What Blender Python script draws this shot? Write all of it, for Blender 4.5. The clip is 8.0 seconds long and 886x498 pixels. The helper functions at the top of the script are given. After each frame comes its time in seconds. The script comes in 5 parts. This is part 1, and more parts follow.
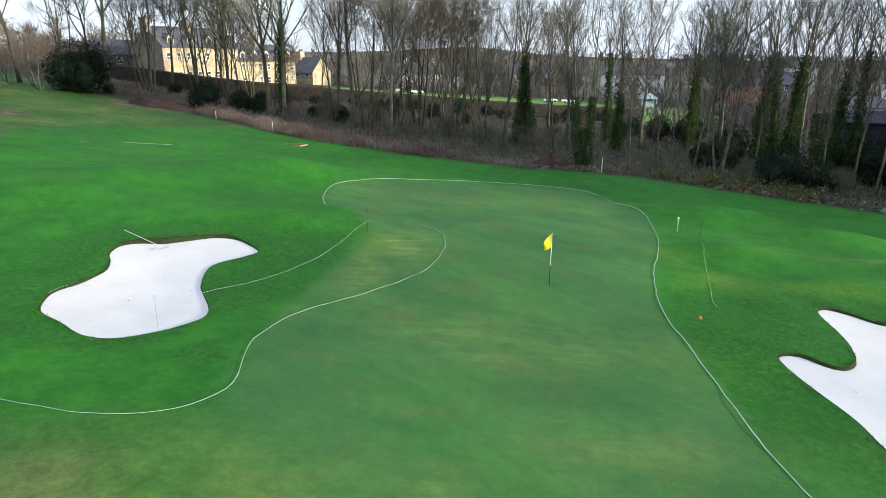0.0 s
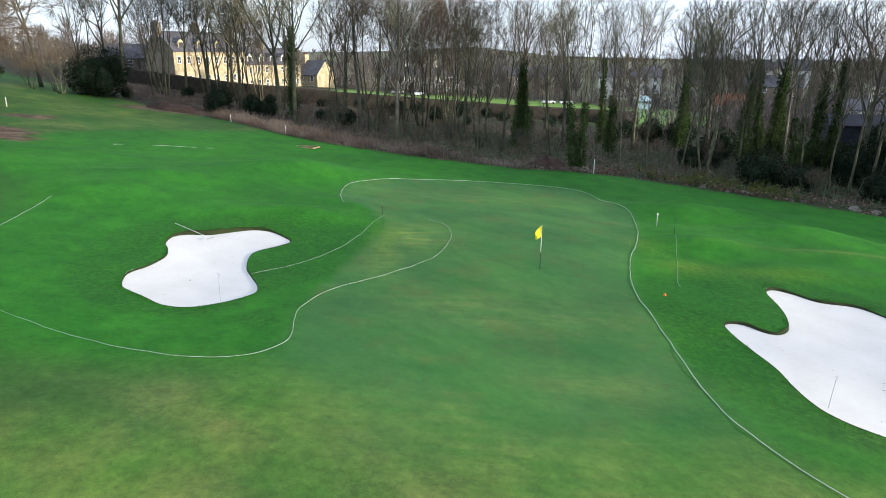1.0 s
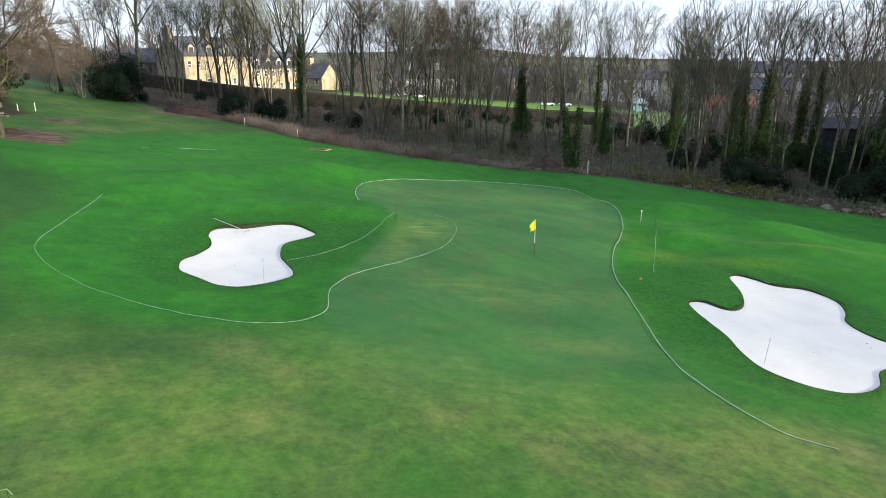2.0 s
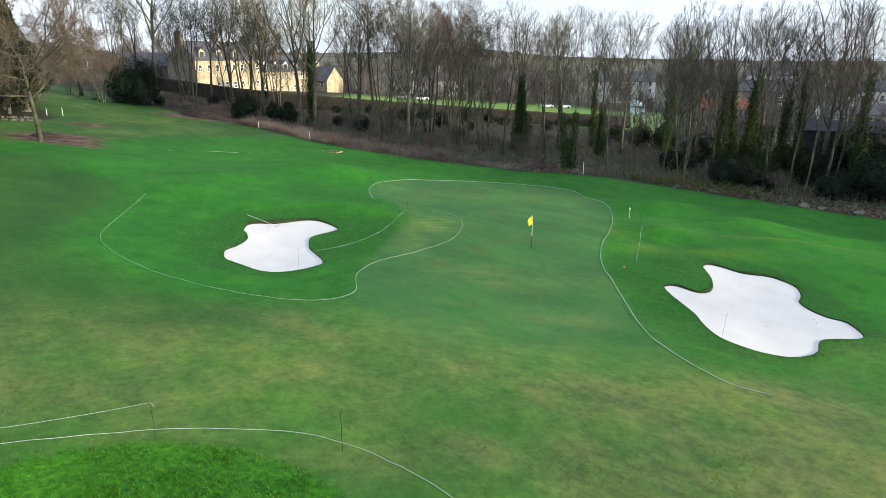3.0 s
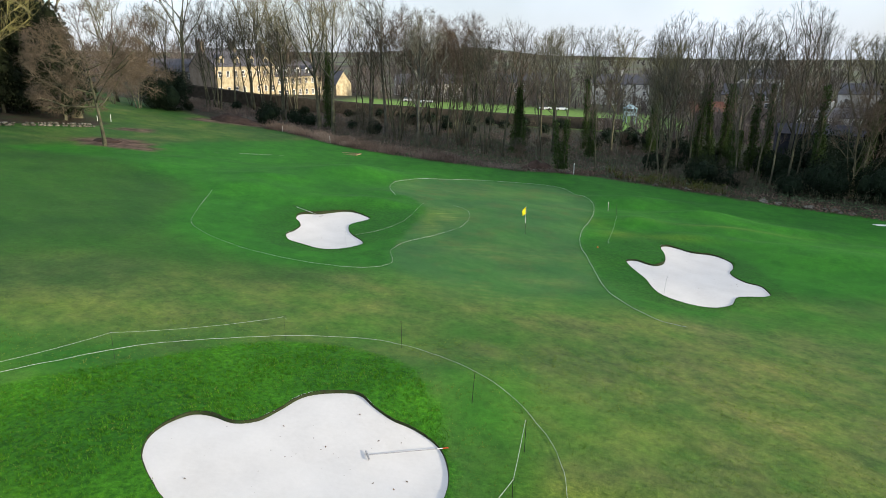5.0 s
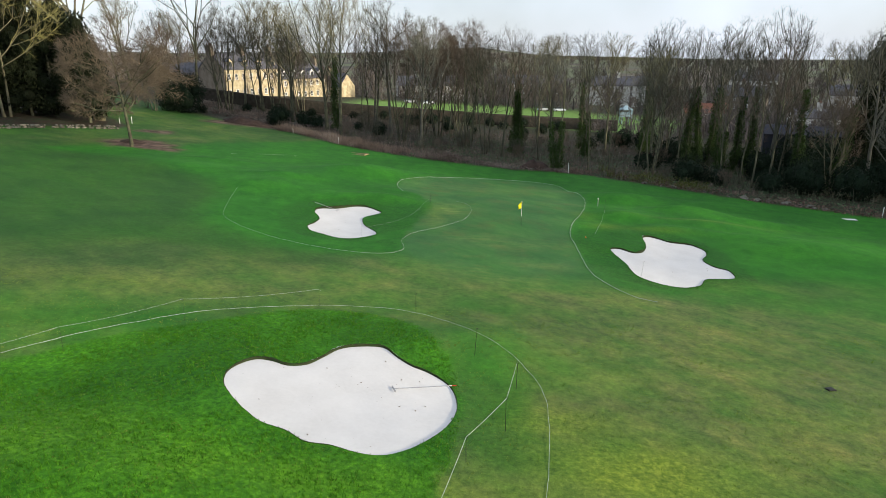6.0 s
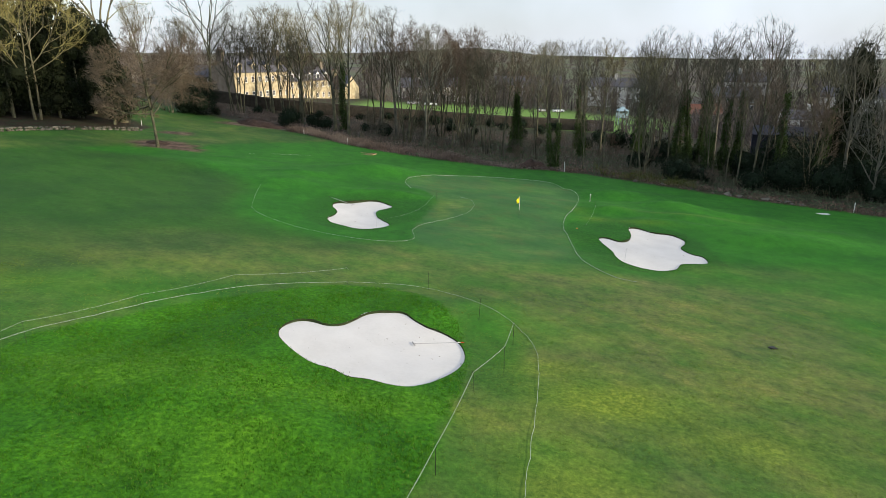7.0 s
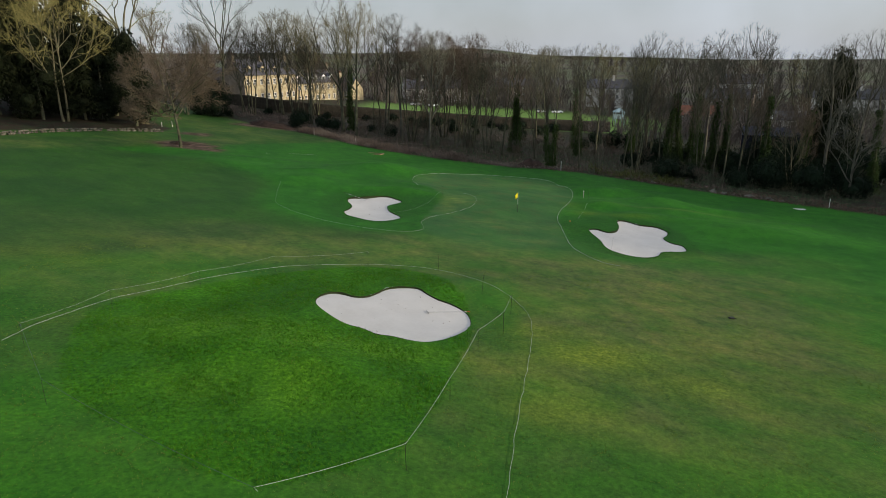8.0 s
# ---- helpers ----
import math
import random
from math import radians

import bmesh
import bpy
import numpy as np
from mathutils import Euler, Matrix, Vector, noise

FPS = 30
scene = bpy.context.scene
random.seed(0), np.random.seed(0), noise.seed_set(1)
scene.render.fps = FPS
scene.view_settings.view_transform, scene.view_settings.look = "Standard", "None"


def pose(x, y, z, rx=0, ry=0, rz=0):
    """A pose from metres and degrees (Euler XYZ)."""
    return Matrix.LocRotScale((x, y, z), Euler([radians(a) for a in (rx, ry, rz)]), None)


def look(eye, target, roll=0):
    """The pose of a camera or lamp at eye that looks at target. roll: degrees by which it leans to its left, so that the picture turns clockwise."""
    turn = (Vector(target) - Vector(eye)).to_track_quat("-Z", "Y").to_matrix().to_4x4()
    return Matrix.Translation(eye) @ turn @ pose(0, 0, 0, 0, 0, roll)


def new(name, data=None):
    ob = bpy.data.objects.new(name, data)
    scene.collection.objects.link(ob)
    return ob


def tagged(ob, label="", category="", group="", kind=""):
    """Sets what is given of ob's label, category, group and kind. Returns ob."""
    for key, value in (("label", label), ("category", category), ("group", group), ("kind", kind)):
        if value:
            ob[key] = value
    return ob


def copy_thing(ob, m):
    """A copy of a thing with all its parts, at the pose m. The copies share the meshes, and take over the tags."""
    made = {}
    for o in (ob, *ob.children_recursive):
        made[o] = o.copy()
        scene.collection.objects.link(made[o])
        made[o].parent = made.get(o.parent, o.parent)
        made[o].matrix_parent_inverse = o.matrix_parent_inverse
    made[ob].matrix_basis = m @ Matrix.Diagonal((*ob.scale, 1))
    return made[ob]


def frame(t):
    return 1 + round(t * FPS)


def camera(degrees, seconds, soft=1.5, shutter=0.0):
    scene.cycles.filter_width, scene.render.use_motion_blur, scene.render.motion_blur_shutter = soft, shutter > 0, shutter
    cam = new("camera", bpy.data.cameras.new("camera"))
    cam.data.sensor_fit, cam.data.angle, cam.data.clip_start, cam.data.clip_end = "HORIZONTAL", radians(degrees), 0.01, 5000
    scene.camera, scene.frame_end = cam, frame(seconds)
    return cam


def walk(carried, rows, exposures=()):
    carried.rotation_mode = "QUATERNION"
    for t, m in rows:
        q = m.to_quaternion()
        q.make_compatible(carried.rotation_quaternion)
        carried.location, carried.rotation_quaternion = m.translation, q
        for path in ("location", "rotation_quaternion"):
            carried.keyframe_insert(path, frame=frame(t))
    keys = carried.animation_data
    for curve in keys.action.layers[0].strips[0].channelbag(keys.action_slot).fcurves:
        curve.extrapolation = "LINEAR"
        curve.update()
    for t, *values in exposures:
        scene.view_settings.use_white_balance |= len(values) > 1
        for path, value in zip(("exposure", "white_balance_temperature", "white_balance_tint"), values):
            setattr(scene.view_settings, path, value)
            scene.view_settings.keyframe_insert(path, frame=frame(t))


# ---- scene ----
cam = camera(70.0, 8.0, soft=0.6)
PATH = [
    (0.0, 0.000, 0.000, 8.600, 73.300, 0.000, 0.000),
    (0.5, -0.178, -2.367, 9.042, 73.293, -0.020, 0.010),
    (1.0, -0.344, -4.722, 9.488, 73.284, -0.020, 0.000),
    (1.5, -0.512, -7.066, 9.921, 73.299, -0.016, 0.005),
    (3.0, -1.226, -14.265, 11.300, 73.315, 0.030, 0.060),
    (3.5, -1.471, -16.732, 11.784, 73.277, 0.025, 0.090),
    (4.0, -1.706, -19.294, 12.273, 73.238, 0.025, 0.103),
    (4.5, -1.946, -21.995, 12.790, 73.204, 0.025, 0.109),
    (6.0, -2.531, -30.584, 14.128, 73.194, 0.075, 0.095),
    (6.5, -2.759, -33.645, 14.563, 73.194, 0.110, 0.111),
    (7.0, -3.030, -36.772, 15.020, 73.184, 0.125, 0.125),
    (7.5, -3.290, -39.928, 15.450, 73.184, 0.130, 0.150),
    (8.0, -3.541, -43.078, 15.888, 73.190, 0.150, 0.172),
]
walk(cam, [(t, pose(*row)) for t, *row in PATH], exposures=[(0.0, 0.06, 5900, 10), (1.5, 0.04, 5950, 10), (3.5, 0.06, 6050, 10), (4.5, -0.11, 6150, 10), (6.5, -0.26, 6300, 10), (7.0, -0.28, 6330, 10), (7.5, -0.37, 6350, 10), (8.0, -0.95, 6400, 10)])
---
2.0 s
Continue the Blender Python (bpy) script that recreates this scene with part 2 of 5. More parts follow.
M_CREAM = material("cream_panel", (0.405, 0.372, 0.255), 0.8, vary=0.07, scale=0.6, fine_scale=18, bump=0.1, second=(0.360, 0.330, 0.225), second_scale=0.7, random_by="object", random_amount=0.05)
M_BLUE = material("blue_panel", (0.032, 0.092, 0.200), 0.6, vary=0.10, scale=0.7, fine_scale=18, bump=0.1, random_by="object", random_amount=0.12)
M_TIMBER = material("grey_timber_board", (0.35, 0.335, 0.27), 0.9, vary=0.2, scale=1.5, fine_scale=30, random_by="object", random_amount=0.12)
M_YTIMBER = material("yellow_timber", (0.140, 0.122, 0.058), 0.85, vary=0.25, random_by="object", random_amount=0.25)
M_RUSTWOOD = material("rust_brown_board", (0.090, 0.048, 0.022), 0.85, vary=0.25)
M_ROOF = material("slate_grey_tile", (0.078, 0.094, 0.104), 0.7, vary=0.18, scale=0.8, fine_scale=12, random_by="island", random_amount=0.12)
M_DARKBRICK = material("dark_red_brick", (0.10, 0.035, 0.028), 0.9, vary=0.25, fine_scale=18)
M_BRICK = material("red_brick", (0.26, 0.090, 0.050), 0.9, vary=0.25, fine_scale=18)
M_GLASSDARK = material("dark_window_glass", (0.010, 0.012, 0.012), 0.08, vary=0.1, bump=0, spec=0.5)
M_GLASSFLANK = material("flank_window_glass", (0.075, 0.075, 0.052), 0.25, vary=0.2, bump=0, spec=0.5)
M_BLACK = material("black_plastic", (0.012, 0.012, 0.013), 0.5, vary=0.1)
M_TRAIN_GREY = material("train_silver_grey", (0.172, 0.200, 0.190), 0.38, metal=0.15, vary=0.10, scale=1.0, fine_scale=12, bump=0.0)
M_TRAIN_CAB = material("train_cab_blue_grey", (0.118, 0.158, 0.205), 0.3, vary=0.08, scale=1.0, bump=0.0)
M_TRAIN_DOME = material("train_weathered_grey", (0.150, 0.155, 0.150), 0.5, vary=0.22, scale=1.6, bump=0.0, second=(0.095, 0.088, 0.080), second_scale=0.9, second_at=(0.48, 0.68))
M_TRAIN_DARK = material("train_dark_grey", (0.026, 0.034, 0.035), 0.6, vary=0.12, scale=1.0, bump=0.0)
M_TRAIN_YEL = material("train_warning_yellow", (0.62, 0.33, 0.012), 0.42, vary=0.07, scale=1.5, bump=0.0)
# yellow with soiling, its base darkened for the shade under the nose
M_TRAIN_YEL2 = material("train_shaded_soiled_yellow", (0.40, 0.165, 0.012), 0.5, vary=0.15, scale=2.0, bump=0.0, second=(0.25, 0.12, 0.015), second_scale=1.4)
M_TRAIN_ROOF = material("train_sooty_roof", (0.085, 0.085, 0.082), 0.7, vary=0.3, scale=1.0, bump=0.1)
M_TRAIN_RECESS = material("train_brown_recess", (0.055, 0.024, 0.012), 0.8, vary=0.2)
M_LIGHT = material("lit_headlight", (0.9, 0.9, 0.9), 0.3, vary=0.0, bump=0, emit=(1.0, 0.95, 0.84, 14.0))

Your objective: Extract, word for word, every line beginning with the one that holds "scene.view_settings.use_white_balance |= len(values)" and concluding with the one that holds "scene.view_settings.keyframe_insert(path, frame=frame(t))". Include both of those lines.

Result of the task:
        scene.view_settings.use_white_balance |= len(values) > 1
        for path, value in zip(("exposure", "white_balance_temperature", "white_balance_tint"), values):
            setattr(scene.view_settings, path, value)
            scene.view_settings.keyframe_insert(path, frame=frame(t))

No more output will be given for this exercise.